How I Became A Conservative

I often get the impression that liberals don’t have the foggiest understanding of how people become conservative. Maybe they believe radio talk show hosts hypnotize their listeners with the sound of their voice or Richard Mellon Scaife pays us all $5 a week under the table to vote Republican, but that’s not how it actually happens. While I can’t speak for every conservative, I can tell you how I became a right-winger.

To begin with, I was never terribly political in high school, which is probably the case for most teenagers. However, were you to guess which way I was going to end up leaning back in those days, you might have very well guessed liberal. Like most of my friends, I was a big fan of gangster rap like the Geto Boys & NWA along with the politicized message of Public Enemy & the obscene Luke Skyywalker & the Too Live Crew. That sort of music was standard fare for me when I was a kid. Some of my heroes as a teenager included Muhammad Ali, Jackie Robinson, & Satchel Page, all of whom I admired in part because they achieved so much despite racism. I was also deeply affected by reading Malcolm X’s biography — although in a different way than John Walker Lindh. The book impressed upon me how important it was to try to make a difference in your life and how big of an impact one man can have, even a man like Malcolm X, who was a dope using punk in prison before he became an impact player in the Civil Rights movement. That book started to get me interested in politics, but it wasn’t until I went to college that I started to truly form my views.

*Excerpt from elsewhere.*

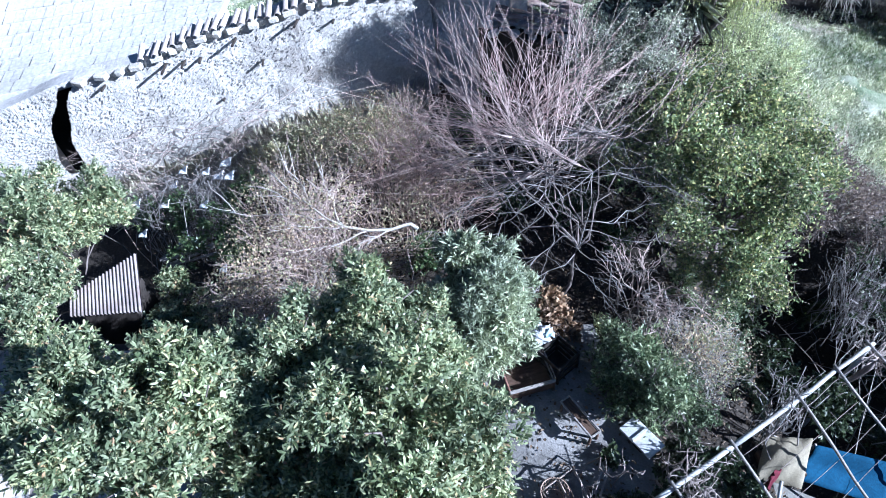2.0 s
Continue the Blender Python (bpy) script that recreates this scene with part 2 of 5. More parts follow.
def box(bm, x0, y0, z0, x1, y1, z1, bevel=0.0, m=None):
    made = bmesh.ops.create_cube(bm, size=1)["verts"]
    for v in made:
        v.co = Vector(((x0 + x1) / 2 + v.co.x * (x1 - x0), (y0 + y1) / 2 + v.co.y * (y1 - y0), (z0 + z1) / 2 + v.co.z * (z1 - z0)))
    if bevel:
        edges = {e for v in made for e in v.link_edges}
        made = bmesh.ops.bevel(bm, geom=list(edges), offset=bevel, segments=1, affect="EDGES")["verts"]
    if m:
        for v in made:
            v.co = m @ v.co
    return made


def boxed(name, dims, material, parent=None, label="", bevel=0.01, m=None):
    bm = bmesh.new()
    box(bm, *dims, bevel, m)
    return part(name, bm, material, parent, label)


def tube_data(lines, sides=5):
    """Tapered tubes along lines of (points, first radius, last radius): vertices and faces of all of them."""
    verts, faces, at = [], [], 0
    ang = np.linspace(0, 2 * np.pi, sides, endpoint=False)
    ring = np.stack([np.cos(ang), np.sin(ang)], 1)
    for pts, r0, r1 in lines:
        pts = np.asarray(pts, float)
        n = len(pts)
        d = np.gradient(pts, axis=0)
        d /= np.linalg.norm(d, axis=1, keepdims=True) + 1e-9
        ref = np.where(np.abs(d[:, 2:3]) > 0.9, np.array([[1.0, 0, 0]]), np.array([[0, 0, 1.0]]))
        a = np.cross(d, ref)
        a /= np.linalg.norm(a, axis=1, keepdims=True) + 1e-9
        b = np.cross(d, a)
        rad = np.linspace(r0, r1, n)[:, None, None]
        v = pts[:, None] + rad * (ring[None, :, :1] * a[:, None] + ring[None, :, 1:] * b[:, None])
        verts.append(v.reshape(-1, 3))
        for i in range(n - 1):
            for j in range(sides):
                k = (j + 1) % sides
                faces.append((at + i * sides + j, at + i * sides + k, at + (i + 1) * sides + k, at + (i + 1) * sides + j))
        faces.append(tuple(at + j for j in range(sides))[::-1])
        faces.append(tuple(at + (n - 1) * sides + j for j in range(sides)))
        at += n * sides
    return np.concatenate(verts), faces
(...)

Of course, I still had a head full of mush when I arrived on campus. I had minimal knowledge of American history, economics, and even what was going on politically in the world thanks to the mediocre high school education I had received. But, I did know I was interested in doing “something political.” So I started reading political books, listening to what my professors had to say, and talking politics with my friends who in retrospect, knew as little as I did about what was going on.

But even then, there were two lenses I viewed every political proposal through — pragmatism & did the idea make America better or worse off? At the time, it seemed to me that the first question that should be asked about every program, every idea was quite simply — will this work? If the idea didn’t work, then it was a bad idea, no matter how noble the intentions were of the person who proposed it. Next, I thought you had to consider the implications of the policy; did it make our country stronger or weaker? If it made our country weaker, then it was something I opposed.

Unfortunately for the left, practicality was not their strong point. As an example of what I mean, let me take you back to a class I took my sophomore year called “War, Peace, Justice and Human Survival.” The professors were ultra-libs of the sort you rarely find anywhere other than on college campuses, peace rallies, or on the pages of ultra left-wing mags like: Counterpunch. Our professors explained to us very earnestly that we should get rid of our military and use non-violent resistance to protect ourselves from other nations. The professors talked about why they were pacifists, how right & moral their position was, & all the wonderful things we could do with the money we put into the military. They talked about the whole concept as if it were the greatest idea since the Wright Brothers decided to build a plane. Meanwhile, I was wondering what happened when Cuba’s military starting looting Florida and gang raping the women? What were people supposed to do then? Invite the Cubans in for soup, call them “brother,” and try to show them that we’re “human beings too?’ Suppose they don’t care that we’re nice people, what’s our back-up plan?

Even in my political infancy, that was the core difference that I perceived between conservatives and liberals. As I saw it, conservatism was based on finding practical solutions that were chosen primarily because they worked and made America a better place to live. On the other hand, I believed the left’s ideas had more to do with what they thought was ‘nice’ or ‘mean’ than whether their proposals actually worked in the real world & strengthened our country.

As I’ve gotten older and my views have matured, I’ve found that those first conclusions I reached continue to be in large part true and those early discussions I had with my professors still seem to be apropos metaphors for most of the wars of ideas I see between the left and right today. Sure, political maneuvering, different factions within the left and right, religious issues, and social mores cloud some of the issues. But at their root, most of the ideological battles being fought today consist of right-wingers who are in one form or another crying, ‘This is practical & it’s good for America,’ vs. left-wingers replying with some variant of, ‘That’s mean,’ or ‘We should do this because it’s nice.’ Maybe that’s not how everyone sees it, but it’s how I see it, and that is what turned me down the “right” path.